The area now known as the Jewellery Quarter became a popular location for these trades; a lack of restrictions on the building of small workshops in the gardens of houses on the Newhall Estate meant that small businesses could be set up with little capital outlay. The concentration of trade in the area was further consolidated by increasing specialisation and sub-division of process in the metalworking industries, which forced the localisation of increasingly inter-connected businesses. By the mid-nineteenth century, the area had become a dense and vibrant industrial village in the heart of the city in which masters, workers and their families both lived and worked.

The area’s main industry was obviously the manufacture of jewellery, though this was by no means the Quarter’s only trade, as the skills and processes required to make jewellery were applicable to many other metalworking industries.

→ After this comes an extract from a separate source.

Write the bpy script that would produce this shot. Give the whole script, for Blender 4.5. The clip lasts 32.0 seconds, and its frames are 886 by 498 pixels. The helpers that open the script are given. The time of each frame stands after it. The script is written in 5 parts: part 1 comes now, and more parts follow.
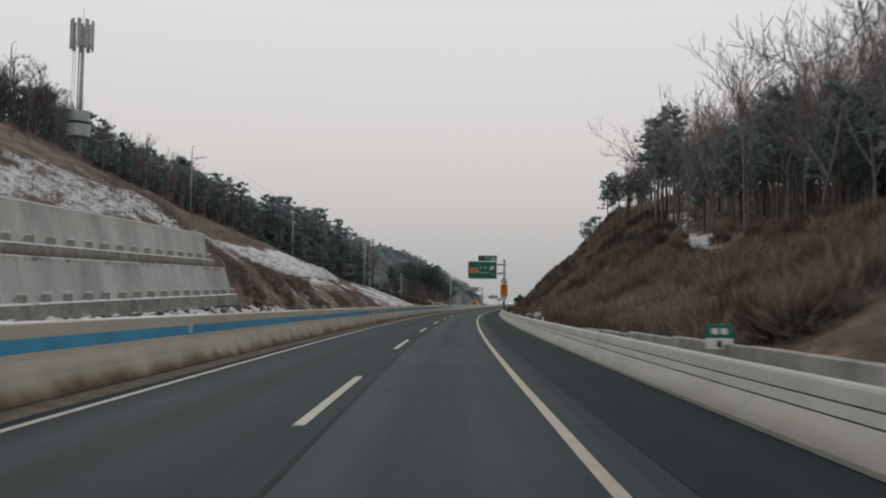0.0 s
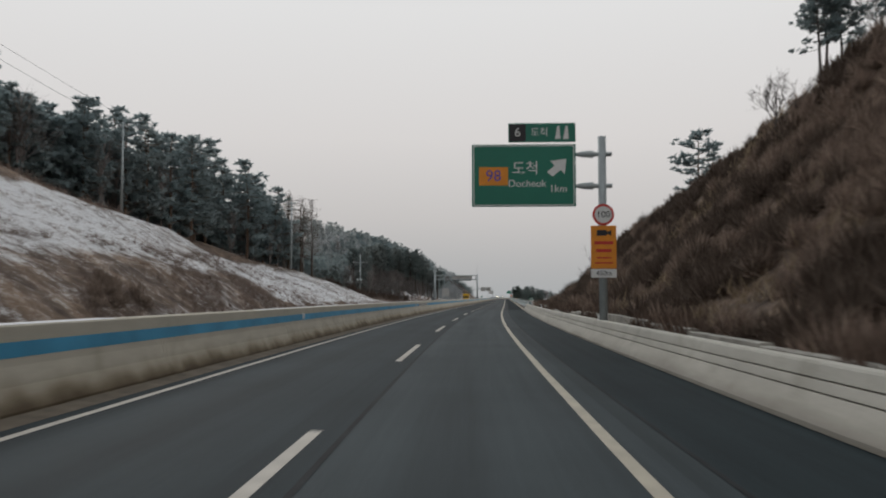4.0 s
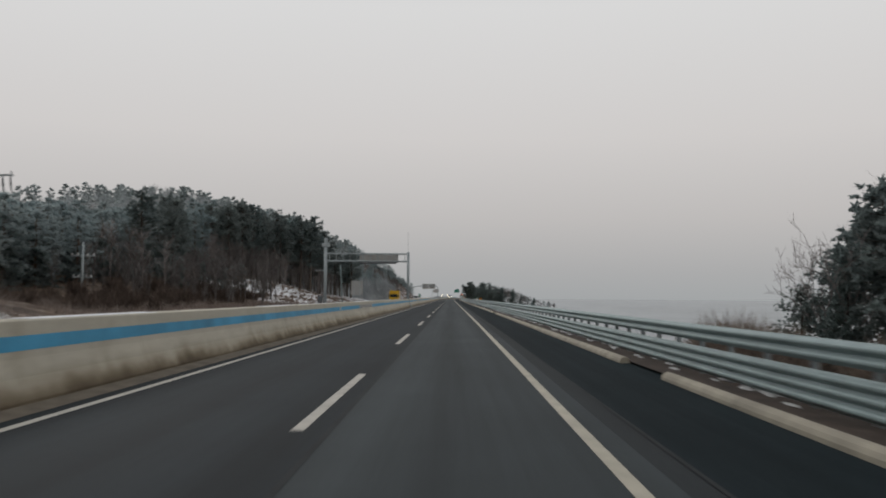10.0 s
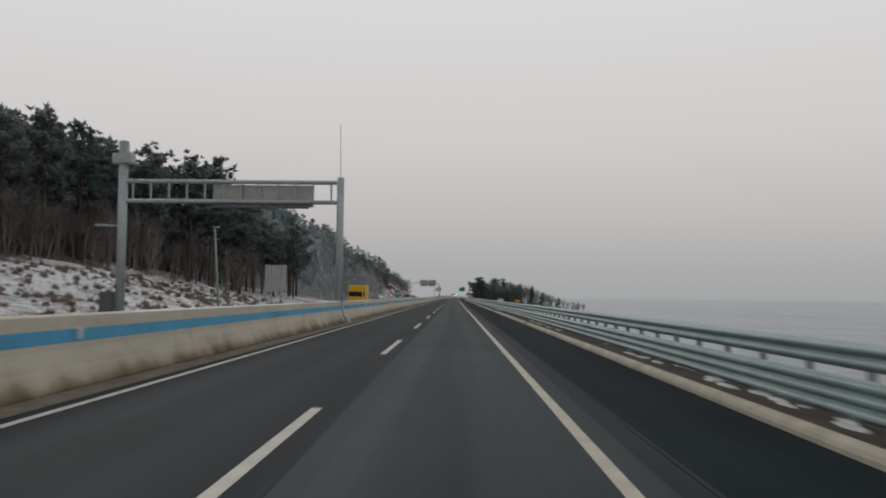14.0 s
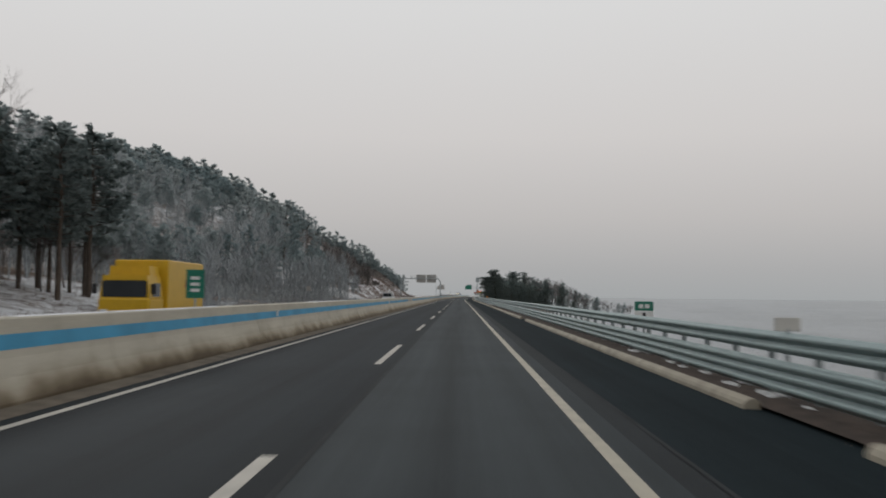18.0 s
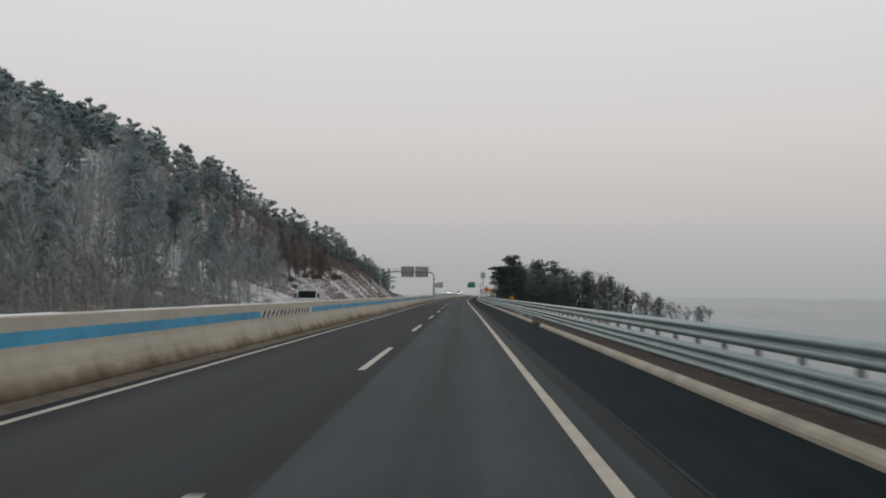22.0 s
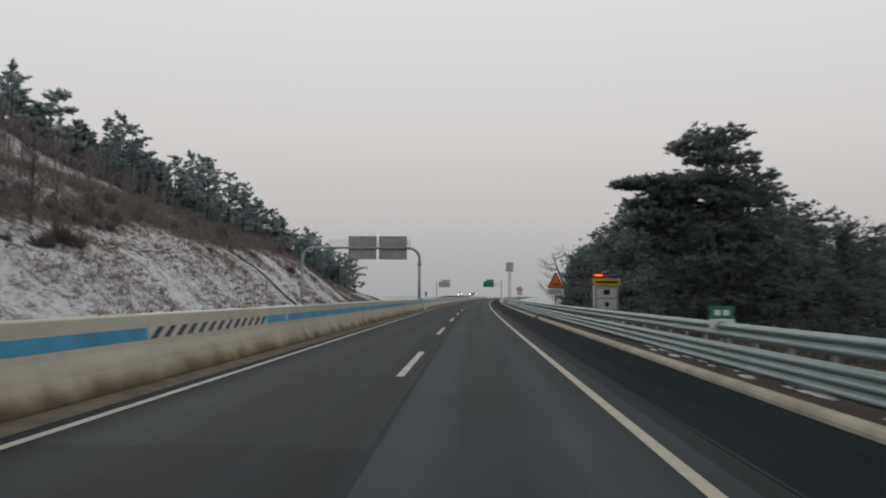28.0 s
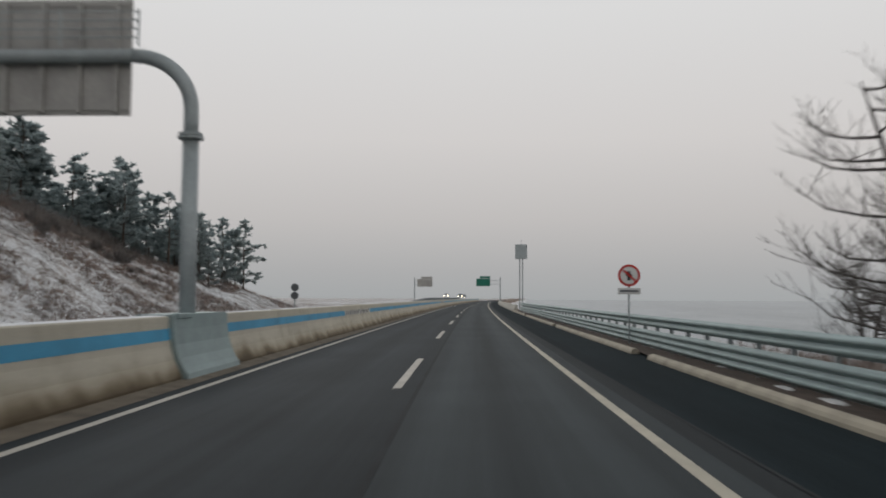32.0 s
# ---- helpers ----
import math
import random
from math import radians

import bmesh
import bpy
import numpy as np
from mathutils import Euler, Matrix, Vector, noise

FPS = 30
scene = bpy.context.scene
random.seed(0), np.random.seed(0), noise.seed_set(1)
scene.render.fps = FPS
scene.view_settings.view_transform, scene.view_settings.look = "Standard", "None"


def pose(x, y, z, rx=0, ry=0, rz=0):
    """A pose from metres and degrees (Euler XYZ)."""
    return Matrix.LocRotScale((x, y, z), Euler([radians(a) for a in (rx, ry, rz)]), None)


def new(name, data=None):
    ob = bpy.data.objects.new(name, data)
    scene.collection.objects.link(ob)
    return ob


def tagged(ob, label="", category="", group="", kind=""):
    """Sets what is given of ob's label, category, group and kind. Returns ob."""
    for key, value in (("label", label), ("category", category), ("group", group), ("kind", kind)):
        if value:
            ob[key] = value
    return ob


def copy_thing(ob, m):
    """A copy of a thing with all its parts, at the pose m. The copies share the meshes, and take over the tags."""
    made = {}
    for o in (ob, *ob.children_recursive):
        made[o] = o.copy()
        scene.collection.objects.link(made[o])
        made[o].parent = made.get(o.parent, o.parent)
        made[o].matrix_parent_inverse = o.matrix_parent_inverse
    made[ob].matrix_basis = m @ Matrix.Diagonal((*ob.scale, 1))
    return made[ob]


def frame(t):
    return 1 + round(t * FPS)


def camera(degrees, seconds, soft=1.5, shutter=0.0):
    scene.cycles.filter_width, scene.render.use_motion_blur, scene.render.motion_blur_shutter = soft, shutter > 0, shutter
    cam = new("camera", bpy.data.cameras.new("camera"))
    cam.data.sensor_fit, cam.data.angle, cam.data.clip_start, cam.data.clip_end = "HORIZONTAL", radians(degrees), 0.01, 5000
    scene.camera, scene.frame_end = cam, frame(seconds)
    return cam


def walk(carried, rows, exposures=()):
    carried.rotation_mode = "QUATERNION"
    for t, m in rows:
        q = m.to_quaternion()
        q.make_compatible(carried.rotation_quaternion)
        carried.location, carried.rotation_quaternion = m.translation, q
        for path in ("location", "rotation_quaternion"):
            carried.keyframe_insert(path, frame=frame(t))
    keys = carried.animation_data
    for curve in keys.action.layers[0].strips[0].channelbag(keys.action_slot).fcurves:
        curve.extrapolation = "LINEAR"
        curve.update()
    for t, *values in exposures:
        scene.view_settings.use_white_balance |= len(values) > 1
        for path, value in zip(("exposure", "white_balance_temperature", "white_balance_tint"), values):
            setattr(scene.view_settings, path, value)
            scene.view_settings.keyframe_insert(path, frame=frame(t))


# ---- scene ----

The coffin furniture trade itself had arrived in the area as early as 1760, when enterprising Birmingham tradesmen began to compete with the Southwark firms who had previously dominated the industry. They offered cheaper prices and an ability to adapt to new technologies and changing consumer demands; the 1769 invention of Pickering’s stamp press made mass-production easier, whilst the emergence of dies at the end of the eighteenth century brought further simplification and savings in cost of up to 80%. The perfection of die-sinking in the early 1800s improved the quality and variety of designs, essential to compete in the massively regionally and socially variable coffin furniture market. The Jewellery Quarter became known as a source of high quality goods; its matte black “japanned” coffin fittings (silver dipped tin painted with a thick black lacquer) were the height of fashion for upper class Victorian funerals.

By the early to mid-19th century, the Jewellery Quarter had become the centre of Britain’s coffin furniture trade, which employed around 200-300 local workers. Demand for coffin furniture rose in the third quarter of the century, when the death rate began to reflect the massive population explosion of the late eighteenth century. Companies would consume around 40 tonnes of iron per year, with the area as a whole consuming 60-80 tonnes of block tin annually. The industry was hugely successful, as the nature of the products meant that there was little to no fluctuation in demand across the years.

The rapid growth of coal mining and iron manufacturing in South Staffordshire in the period meant that raw materials were readily available to enterprising craftsmen searching for new industries. The low raw material transport costs, combined with the growing skill of local craftsmen allowed for big profit margins and led to the rapid expansion of Birmingham’s metalworking trade in the late eighteenth century. A prosperous industrial environment emerged, in which skilled workers were able to leave their masters and set up their own businesses. The city emerged as a hub for skilled craftsmen and small, specialised factories.

Original architect’s plans for Newman Brothers, dating from 1892. 

The original Newman Brothers, Alfred and Edwin Newman, arrived at the industry’s peak, having begun as brass founders in 1882. They originally operated from premises in the Eastside area of the city. As brass founders, their business was based on casting an assortment of metal articles, in this case, largely cabinet furniture from molten brass. In 1894 the company moved to new premises at 13-15 Fleet Street in the Jewellery Quarter and began to specialise in coffin furniture of the highest quality.

The Jewellery Quarter as a whole continued to grow in the twentieth century, by 1914 jewellery and its related trades (including the manufacture of coffin furniture) employed more than fifty thousand people in the area.